Supplementary Question 2

In some recent planning applications, developers have been encouraged or even told to install electric vehicle charging points in each new property they build. What reassurances can be given that developers of large industrial buildings will have the same opportunities given to use roofs of those buildings for Solar Panel installation, thereby reducing the need to cover vast areas of green fields, which could also desecrate the landscape, the ecology and biodiversity within it?

 

Response

The roll out of electric charging points is being led through building regulations and the emerging Draft Local Plan includes additional requirements.
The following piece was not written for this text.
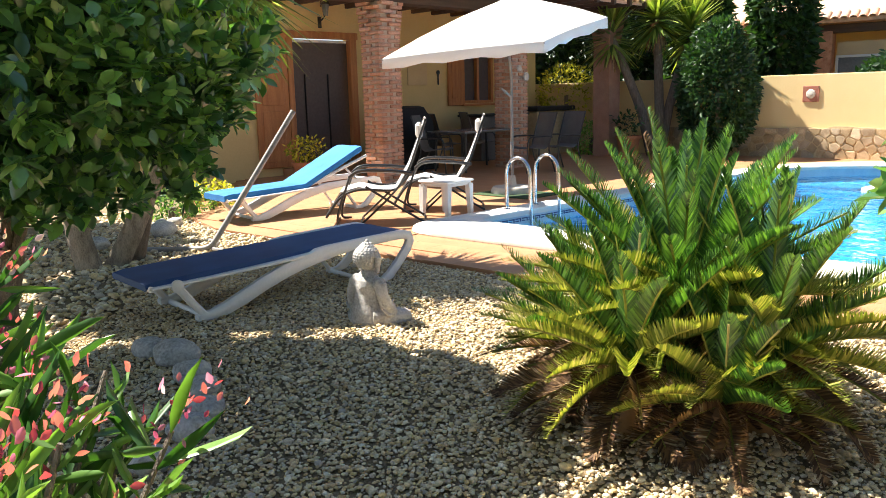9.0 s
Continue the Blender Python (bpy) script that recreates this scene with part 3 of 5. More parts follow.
COL_W = 0.43
brick_me = Geo().box((0, 0, 0), (0.245, 0.115, 0.05), bevel=0.006).mesh("brick")
rr = random.Random(4)
columns = [brick_column(0.0, "red brick porch column flared at the top"), brick_column(3.15, "red brick porch column hung with small ornaments")]
for col in columns:
    for c in range(45):
        z = 0.06 + c * 0.0625
        fl = max(0, (z - 2.3) * 0.17)
        for q in range(4):
            a = q * 90 + (0 if c % 2 else 0)
            s = 1 if c % 2 else -1
            mm = pose(0, 0, z, 0, 0, a) @ Matrix.Translation((s * 0.095 + rr.uniform(-0.004, 0.004), -(COL_W / 2 - 0.05 + fl) + rr.uniform(-0.006, 0.006), 0))
            part("brick", brick_me, M_brick, col, m=mm)
pil = empty("porch_pillar", HF @ Matrix.Translation((6.3, 0, 0)), "brown rendered porch pillar at the corner", "column", "porch columns")
part("shaft", Geo().rings([[(sx * w, sy * w, z) for sx, sy in ((-1, -1), (1, -1), (1, 1), (-1, 1))] for w, z in ((0.2, 0.0), (0.2, 2.4), (0.26, 2.84))]), M_brick_pillar, pil)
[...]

Progress towards net zero carbon reduction from built developments and the use of renewable energy technologies is somewhat different, as it is both national and local policy not to insist upon the use of certain technologies, but to allow applicants to utilise the most appropriate technologies available, provided that the overall impact meets building regulations and the emerging Draft Local Plan net zero requirements. Whilst the Council can encourage solar panel installation at preapplication stages, it is not possible to insist upon it, over and above other technologies.